Welch was 4-of-10 from the line against the Wildcats, with the rest of the team 6-of-8. While it snuffed the dream of sweeping both SEC championships in the same season, the loss didn’t hurt the Gamecocks – they are still a No. 1 seed for the NCAA tournament.
 
The problem it raised was a problem thought solved. In the past two seasons, the Gamecocks made the NCAA tournament despite a chronic lack of being able to make free throws. They were ranked as the next-to-worst free-throw shooting team in the country in 2012-13, and were dead last the year before.
 
This year, USC ranks No. 253 out of 343 with a 66.8 percentage. It’s not terrific, but it’s miles better than the 58.8 or 56.4 it posted over the past two seasons. Because their offense has been much better, and because there haven’t been that many games where free throws decided them, the percentage was deemed acceptable.
 
Then came the SEC tournament, where USC recorded back-to-back games of 9-of-21 and 10-of-18 from the stripe, to bring the worry hovering back above the Gamecocks’ heads.
 
“It’s a huge concern for us, obviously, the last two games,” coach Dawn Staley said after the Kentucky game. “But we’ve got a few weeks to figure it out and try to rectify that.”
 
Staley had dismissed some of the problems as shooting on a strange rim, at a strange arena. That doesn’t bode well for the NCAA tournament, because USC will be in strange arenas for the duration.
 
The Gamecocks, because of their double-bye, got only an hour or so of shootaround at the arena in Duluth, Ga.
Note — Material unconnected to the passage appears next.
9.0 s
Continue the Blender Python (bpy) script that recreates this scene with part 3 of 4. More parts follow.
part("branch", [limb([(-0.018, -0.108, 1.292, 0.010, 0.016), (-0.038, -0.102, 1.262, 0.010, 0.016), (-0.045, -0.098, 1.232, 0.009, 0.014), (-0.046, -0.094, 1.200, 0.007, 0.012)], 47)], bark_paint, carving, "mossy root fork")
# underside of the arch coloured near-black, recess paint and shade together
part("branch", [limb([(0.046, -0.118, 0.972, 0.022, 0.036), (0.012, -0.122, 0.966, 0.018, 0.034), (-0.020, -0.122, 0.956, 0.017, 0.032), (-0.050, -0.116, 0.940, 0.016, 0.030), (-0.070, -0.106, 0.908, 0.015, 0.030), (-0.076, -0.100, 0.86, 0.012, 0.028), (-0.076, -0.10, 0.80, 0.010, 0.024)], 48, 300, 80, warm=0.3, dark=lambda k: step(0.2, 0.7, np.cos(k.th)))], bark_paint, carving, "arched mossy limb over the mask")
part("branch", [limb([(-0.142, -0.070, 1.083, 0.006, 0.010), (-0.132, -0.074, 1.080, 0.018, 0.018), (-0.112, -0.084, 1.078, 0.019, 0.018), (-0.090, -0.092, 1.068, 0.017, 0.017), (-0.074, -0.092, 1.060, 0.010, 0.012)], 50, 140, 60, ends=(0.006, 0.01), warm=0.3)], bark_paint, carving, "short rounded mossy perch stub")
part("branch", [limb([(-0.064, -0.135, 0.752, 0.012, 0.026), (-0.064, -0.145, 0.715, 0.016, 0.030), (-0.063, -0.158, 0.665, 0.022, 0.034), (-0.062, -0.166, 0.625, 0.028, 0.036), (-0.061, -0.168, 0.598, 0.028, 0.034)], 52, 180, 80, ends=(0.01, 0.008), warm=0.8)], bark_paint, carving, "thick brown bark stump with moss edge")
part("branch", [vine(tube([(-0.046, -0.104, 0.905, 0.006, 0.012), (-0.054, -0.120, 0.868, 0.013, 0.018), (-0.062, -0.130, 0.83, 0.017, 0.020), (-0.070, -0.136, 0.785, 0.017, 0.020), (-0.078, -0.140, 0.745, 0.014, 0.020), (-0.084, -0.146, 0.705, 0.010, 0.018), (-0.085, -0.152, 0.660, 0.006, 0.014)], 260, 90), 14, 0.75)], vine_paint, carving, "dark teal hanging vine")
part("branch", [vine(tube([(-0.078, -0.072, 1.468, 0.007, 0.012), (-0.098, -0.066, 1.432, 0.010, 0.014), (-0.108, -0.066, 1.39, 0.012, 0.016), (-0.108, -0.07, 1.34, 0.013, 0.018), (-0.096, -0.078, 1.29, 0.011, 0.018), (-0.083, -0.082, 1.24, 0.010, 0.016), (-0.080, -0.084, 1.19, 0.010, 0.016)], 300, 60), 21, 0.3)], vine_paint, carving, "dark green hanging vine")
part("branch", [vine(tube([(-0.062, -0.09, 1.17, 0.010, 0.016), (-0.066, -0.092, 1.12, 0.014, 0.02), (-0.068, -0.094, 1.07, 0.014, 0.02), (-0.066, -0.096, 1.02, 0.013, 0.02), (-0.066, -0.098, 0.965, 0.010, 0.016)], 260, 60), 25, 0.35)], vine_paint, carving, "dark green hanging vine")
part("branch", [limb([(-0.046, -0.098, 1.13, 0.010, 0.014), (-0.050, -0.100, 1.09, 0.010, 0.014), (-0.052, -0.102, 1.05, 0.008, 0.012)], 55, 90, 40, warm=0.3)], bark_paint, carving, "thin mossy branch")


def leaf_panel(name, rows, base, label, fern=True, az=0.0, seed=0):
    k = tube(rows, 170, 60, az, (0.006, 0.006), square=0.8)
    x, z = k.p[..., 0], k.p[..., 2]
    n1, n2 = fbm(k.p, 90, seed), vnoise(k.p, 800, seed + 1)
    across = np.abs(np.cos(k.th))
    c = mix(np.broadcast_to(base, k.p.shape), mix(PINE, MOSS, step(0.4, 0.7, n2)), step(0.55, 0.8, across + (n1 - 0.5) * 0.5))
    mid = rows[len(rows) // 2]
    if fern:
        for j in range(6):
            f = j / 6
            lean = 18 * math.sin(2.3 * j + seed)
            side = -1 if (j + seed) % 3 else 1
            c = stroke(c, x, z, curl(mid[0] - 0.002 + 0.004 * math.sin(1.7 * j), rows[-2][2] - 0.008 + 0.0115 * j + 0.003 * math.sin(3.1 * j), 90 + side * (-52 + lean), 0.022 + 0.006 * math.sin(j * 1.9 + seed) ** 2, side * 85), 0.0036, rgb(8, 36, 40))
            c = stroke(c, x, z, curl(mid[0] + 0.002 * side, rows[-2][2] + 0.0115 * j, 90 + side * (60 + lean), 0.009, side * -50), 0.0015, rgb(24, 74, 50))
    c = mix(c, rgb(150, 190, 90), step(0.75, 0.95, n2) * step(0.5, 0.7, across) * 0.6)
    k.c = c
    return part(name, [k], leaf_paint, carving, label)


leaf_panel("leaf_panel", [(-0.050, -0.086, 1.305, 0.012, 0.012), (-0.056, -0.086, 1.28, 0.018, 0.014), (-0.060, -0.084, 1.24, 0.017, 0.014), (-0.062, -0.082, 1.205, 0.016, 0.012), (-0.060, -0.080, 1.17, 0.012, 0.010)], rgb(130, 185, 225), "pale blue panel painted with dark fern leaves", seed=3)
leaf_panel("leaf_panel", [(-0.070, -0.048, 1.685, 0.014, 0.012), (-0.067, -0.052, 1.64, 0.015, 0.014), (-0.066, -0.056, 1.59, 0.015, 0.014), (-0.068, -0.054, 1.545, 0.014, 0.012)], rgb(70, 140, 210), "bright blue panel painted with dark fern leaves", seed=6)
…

They’ll get to practice several times at Seattle’s Alaska Airlines Arena before their first game.
 
“We have to take pride in it,” Welch said. “We can’t allow for the game to come down to that again. Just work on them, hit them, do what you have to do to make sure we can knock down some free throws.”
 
USC (27-4) plays Cal State Northridge (18-14) on Sunday at 5:30 p.m. in Seattle.